PORTLAND — After reviewing 17 artists’ ideas for benches along the new Bayside Trail, the Portland Public Art Committee has decided they’re all too, well, bench-like.

“Art should be something you feel passion for,” said committee Chairman Jack Soley. “At the end of the day, we felt most of the entries were simply too pedestrian, and we’re not looking for that. We could buy benches from a catalog if that’s what we were looking for.”

The committee voted Wednesday not to award a contract for the three to five benches that are planned along the trail for walkers, joggers and cyclists.

Its Bayside Trail Seating Subcommittee will now meet to refine its request for proposals, or decide instead to solicit artists’ qualifications and then work directly with a selected group of artists.

Soley said the committee shares the blame for the process’s lack of success.

“The way the (request for proposals) was worded focused the artists’ energies on the bench, that they needed to be used and comfortable, but also have to be exciting and artistic,” Soley said. “We are going to de-emphasize the utility and try to direct artists to do what they do best — create artistry.”

Another committee member, Peggy Greenhut Golden, said she hopes the new process will energize artists to push the boundaries.

“A lot of them are aesthetically appealing,” she said of the designs that were submitted, “but we are looking for things that aren’t just aesthetically appealing, but that wow the public and make a real statement about not just being a bench but being a piece of art.”

The designs were shown in the Portland Public Library for several weeks and received positive feedback from the public, Soley said.

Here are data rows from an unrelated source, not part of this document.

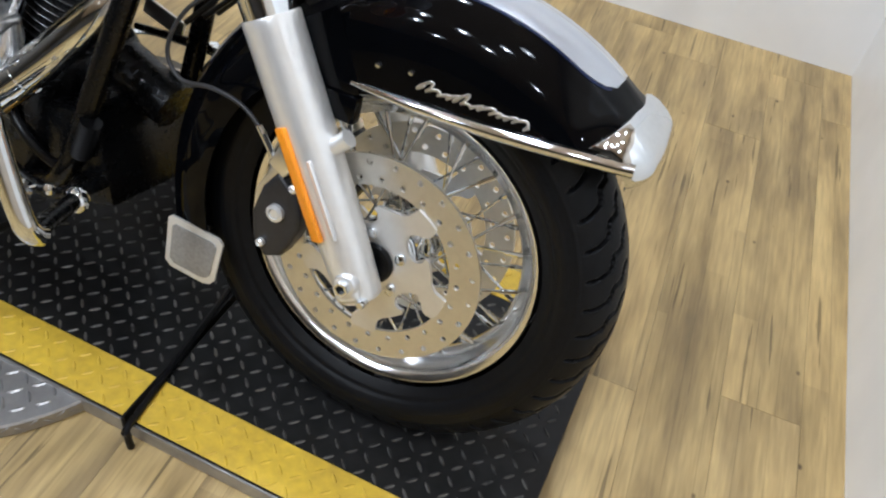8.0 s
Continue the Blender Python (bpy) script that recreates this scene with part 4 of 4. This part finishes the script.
# ---- seat and bags ----
def seat():
    secs = [(-0.79, 0.030, 0.535, 0.51), (-0.84, 0.070, 0.525, 0.475), (-0.90, 0.110, 0.503, 0.385), (-0.97, 0.150, 0.478, 0.322), (-1.05, 0.182, 0.458, 0.295), (-1.13, 0.198, 0.447, 0.296), (-1.20, 0.195, 0.446, 0.305), (-1.26, 0.176, 0.464, 0.330), (-1.30, 0.150, 0.489, 0.36), (-1.34, 0.122, 0.500, 0.40)]
    rings = [ring_x(x, hw, zt, zb, 2.9, 40) for x, hw, zt, zb in [tuple(p) for p in spline(secs, 4)]]
    base = secs
    s = part("rider_seat", loft(rings), LEATHER, BIKE, "black leather rider seat with stitched seam", angle=70)
    secs = [(-1.28, 0.095, 0.472, 0.43), (-1.32, 0.115, 0.492, 0.41), (-1.40, 0.122, 0.494, 0.39), (-1.50, 0.122, 0.494, 0.39), (-1.58, 0.11, 0.478, 0.39), (-1.62, 0.09, 0.460, 0.40)]
    rings = [ring_x(x, hw, zt, zb, 2.8, 36) for x, hw, zt, zb in [tuple(p) for p in spline(secs, 4)]]
    part("pillion_seat", loft(rings), LEATHER, BIKE, "black leather passenger seat", angle=70)
    # stitched seam low on the side, with a short upright seam above it
    def flank(p, f):
        x, hw, zt, zb = p
        return (x, -hw * (1 - abs(f) ** 2.9) ** (1 / 2.9) - 0.0004, (zt + zb) / 2 + f * (zt - zb) / 2)
    skin = [tuple(p) for p in spline(base, 4)]
    part("seat_seam", tube([flank(p, 0.42) for p in skin[9:30]], 0.0019, 6, 1), LEATHER, s)
    part("side_seam", tube([flank(skin[19], 0.42 + 0.06 * k) for k in range(9)], 0.0017, 6, 1), LEATHER, s)
    part("grab_strap", tube([(-1.315, -0.140, 0.450), (-1.298, -0.12, 0.483), (-1.292, -0.08, 0.495), (-1.290, 0.0, 0.500), (-1.292, 0.08, 0.495), (-1.298, 0.12, 0.483), (-1.315, 0.140, 0.450)], 0.0055, 8, 6), LEATHER, s)


seat()


def saddlebag(s):
    Y = s * 0.346
    secs = [(-1.088, 0.060, 0.440, 0.272), (-1.095, 0.074, 0.442, 0.256), (-1.12, 0.079, 0.44, 0.24), (-1.30, 0.081, 0.43, 0.20), (-1.45, 0.076, 0.41, 0.19), (-1.47, 0.06, 0.40, 0.20)]
    rings = [[(x, y + Y, z) for x, y, z in ring_x(x, hw, zt, zb, 6.0, 40)] for x, hw, zt, zb in secs]
    b = part("saddlebag", loft(rings), LEATHER, BIKE, "black leather saddlebag with a stitched lid")
    secs = [(-1.080, 0.074, 0.460, 0.436), (-1.084, 0.083, 0.466, 0.434), (-1.11, 0.086, 0.472, 0.43), (-1.20, 0.088, 0.476, 0.42), (-1.32, 0.088, 0.462, 0.405), (-1.46, 0.083, 0.432, 0.385), (-1.485, 0.066, 0.415, 0.39)]
    rings = [[(x, y + Y, z) for x, y, z in ring_x(x, hw, zt, zb, 4.0, 44)] for x, hw, zt, zb in secs]
    part("bag_lid", loft(rings), LEATHER, b, "padded black leather lid")
    part("lid_piping", tube([(-1.079, Y - 0.076, 0.462), (-1.078, Y, 0.464), (-1.079, Y + 0.076, 0.462)], 0.0025, 8, 6), LEATHER, b)
    part("front_pocket", box(0.012, 0.112, 0.055, pose(-1.087, Y, 0.316, 0, 4, 0), 0.005, 3), LEATHER, b, "stitched leather front panel")
    part("pocket_seam", tube([(-1.085, Y - 0.07, 0.362), (-1.083, Y, 0.366), (-1.085, Y + 0.07, 0.362)], 0.002, 6, 4), LEATHER, b)


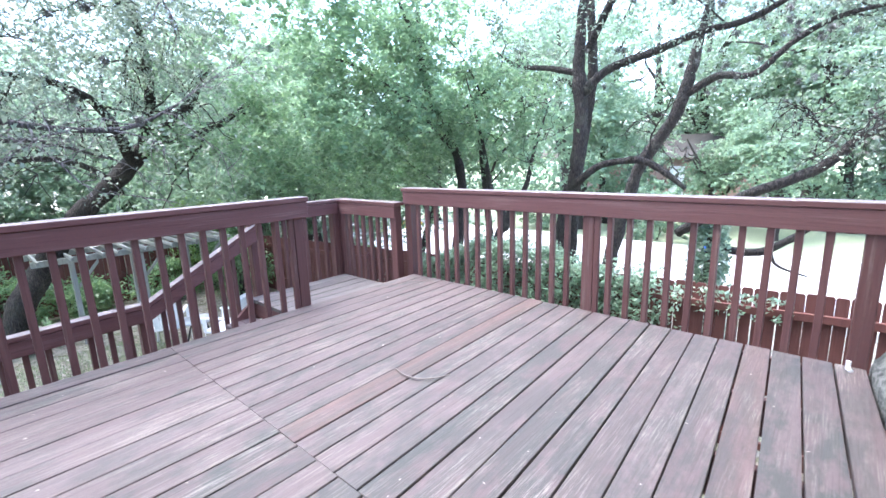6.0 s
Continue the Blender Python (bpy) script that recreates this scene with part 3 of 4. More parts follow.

However, Golden said, choosing public art isn’t a popularity contest.

The seating subcommittee selected four finalists, and interviewed each. Two received majority recommendations from the subcommittee, but even those recommendations were lukewarm. The two artists will be invited to submit new proposals, Soley said.

Committee members hope that reopening the process will lead many more artists to submit ideas. Soley said the committee heard from some artists who were unaware of the request for proposals or the Aug. 31 deadline for submissions.

Soley acknowledged that seeking public art with utility adds complexity to an already challenging process. It’s hard to make something visually stunning and at the same time fitting for a specific need.

The Public Art Committee has designated $48,000 for the bench project — $42,500 for construction and the rest for administering the process.

Starting the process over will delay installation of the benches, which was tentatively scheduled to start in July 2011.

“The bottom line was, we just did not want to compromise,” Soley said. “We want to spend money on benches we’re going to be proud of, now and 20 years down the road.”